天然果実の具体例は、土地から得られる農産物などです。法定果実は、アパートを所有していることで得られる家賃が該当します。

たとえばAが建物を占有しており、Bに対して賃貸契約を結びました。しかし建物の本当の所有者は甲であり、本来Aには家賃(法定果実)を得る権利がなかったとします。

仮にAが所有者は自分だと信じていた場合、家賃を回収してしまうのは無理ありません。つまり本権があると信じた善意の占有者には、果実の取得が認められます

一方でAが所有者でないと知っていたのに、家賃を取得するのは望ましくない行為です。このような悪意の占有者は、果実を返還するか、代価を償還する義務を負います

また本権があると信じた善意の占有者も、本権の訴えに敗訴したら悪意の占有者となります。悪意の占有者に切り替わるポイントは、訴えの提起時になるので併せて覚えておきましょう。

損害賠償の範囲が変わる

他人の所有物を占有していた者が、自分の過失により占有物を壊してしまいました。この場合の損害賠償の範囲は、善意か悪意かで異なります

善意の占有者の場合は、損害賠償義務が現存利益のみとされています。つまり浪費して失った部分は、賠償する必要がありません。

一方で悪意の占有者については、損害の全部を賠償しなければなりません。なお所有の意思がない占有者は、善意であっても全部を賠償すると定められています。

 

占有権の種類

占有には、その方法に応じてさまざまな種類に分けられます。ここでは自主占有、他主占有、代理占有、準占有について見ていきましょう。

自主占有

自主占有とは、所有の意思に基づいて物を占有することです。たとえば泥棒がAのカバンを盗み、何食わぬ顔で使用していました。

カバンの所有者はAですが、泥棒は所有の意思に基づいて占有しています。したがって当該ケースも自主占有に該当します。

他主占有

他主占有は、所有の意思に基づかないで占有している状態です。たとえばAがホテルのクロークにカバンを預けました。

この場合、カバンを占有しているのはホテル側です。しかしホテルは「客の荷物」としてカバンを占有しているため、他主占有に該当します。

代理占有

占有には、代理人によって取得する代理占有もあります。こちらは代理人を介して、本人が間接的に占有しているのが特徴です。

たとえばAが家を所有していたところ、Bとの間で賃貸借契約を結びました。このとき実際に家を占有しているのは、賃借人であるBです。一方で家を貸しているAにも、代理占有が認められています。

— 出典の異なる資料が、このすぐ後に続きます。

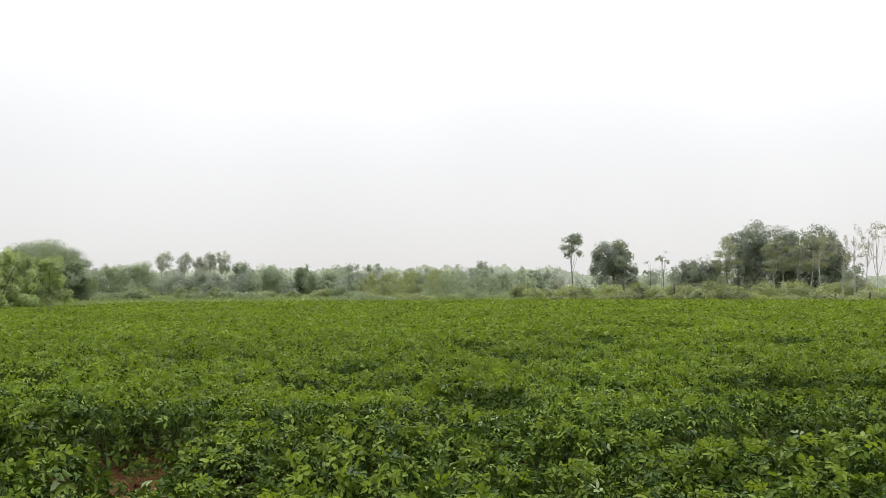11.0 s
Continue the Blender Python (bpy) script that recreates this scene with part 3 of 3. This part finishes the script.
# ---- the row of young trees along the field's side ----
ROW_LABEL = "leafy yellow-green young tree in the boundary row"
for i, (y, h, w) in enumerate([(24.4, 4.0, 2.8), (25.6, 3.7, 2.6), (26.8, 4.0, 2.8), (28.0, 3.9, 2.7), (29.0, 3.55, 2.5), (30.0, 3.5, 2.6), (31.0, 3.7, 2.4),
                               (32.0, 4.1, 2.4), (33.2, 3.5, 2.6), (34.5, 3.3, 2.6), (35.8, 3.2, 2.6), (37.2, 3.15, 2.6), (38.8, 3.0, 2.5)]):
    tree("row_tree", -23.5 - 0.3 * (i % 2), y, h, w, "plume", WILLOW_LEAF, ROW_LABEL, 200 + i, foot=0.10,
         count=8500, leaf=0.15, slim=0.40, droop=0.4, stems=3, group="boundary row trees")
tree("broad_tree", -41.3, 66.0, 5.9, 8.4, "spread", MID_LEAF, "broad dark green tree at the end of the row", 220, inner=1.3, foot=0.1, count=24000, leaf=0.165, slim=0.8)
tree("broad_tree", -38.6, 66.5, 3.9, 4.2, "round", MID_LEAF, "broad dark green tree at the end of the row", 219, inner=1.3, foot=0.0, count=8000, leaf=0.165, slim=0.8)

# ---- beyond the far end of the field ----
tree("small_tree", -52.4, 98.0, 4.6, 4.8, "round", MID_LEAF, "small round grey-green tree in the meadow", 221, foot=0.1, count=5200, leaf=0.25)
tree("small_tree", -45.3, 92.0, 4.8, 4.8, "round", HEDGE_LEAF, "small round pale green tree with a short trunk", 222, foot=0.6, count=4800, leaf=0.25)
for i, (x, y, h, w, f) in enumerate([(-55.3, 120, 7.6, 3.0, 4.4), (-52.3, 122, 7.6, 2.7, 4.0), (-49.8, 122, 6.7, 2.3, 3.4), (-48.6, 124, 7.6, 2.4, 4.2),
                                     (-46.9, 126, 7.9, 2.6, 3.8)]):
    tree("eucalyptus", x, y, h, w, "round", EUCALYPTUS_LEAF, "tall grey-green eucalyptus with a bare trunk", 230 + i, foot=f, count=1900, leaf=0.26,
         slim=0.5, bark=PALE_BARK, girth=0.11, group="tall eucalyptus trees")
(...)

仮に賃貸借契約を結んでいない甲が、勝手に家に住み着いていたとしましょう。この場合は代理占有者であるAも、占有の訴えを提起できます

なお占有の訴えについては、下記の記事で詳しく解説しています。こちらも重要なテーマとなるので、併せて覚えてください。

準占有

準占有とは、物の占有を伴わない財産権等について、占有権を認めることです。準占有の対象になる財産権として、債権や地役権などが挙げられます。

これらは占有の規定が準用され、占有の訴えや果実の取得が認められています。ただし物の占有を伴わないため、即時取得の規定は適用されません。

一方で準占有の対象にならない権利には、所有権、地上権、永小作権、質権、賃借権が該当します。これらの権利は物の占有に伴って発生するので、準占有が認められないと解釈されています。

 

占有権に関するまとめ

占有権の勉強をするときは、所有権との区別を付けることが大切です。占有権は現実に物を支配する権利、所有権は自由に使用・収益・処分できる権利と押さえておきましょう。

併せて占有には、以下のような種類が存在します。

  • 自主占有
  • 他主占有
  • 代理占有
  • 準占有

これらの特徴も押さえつつ、行政書士試験の対策をしていきましょう。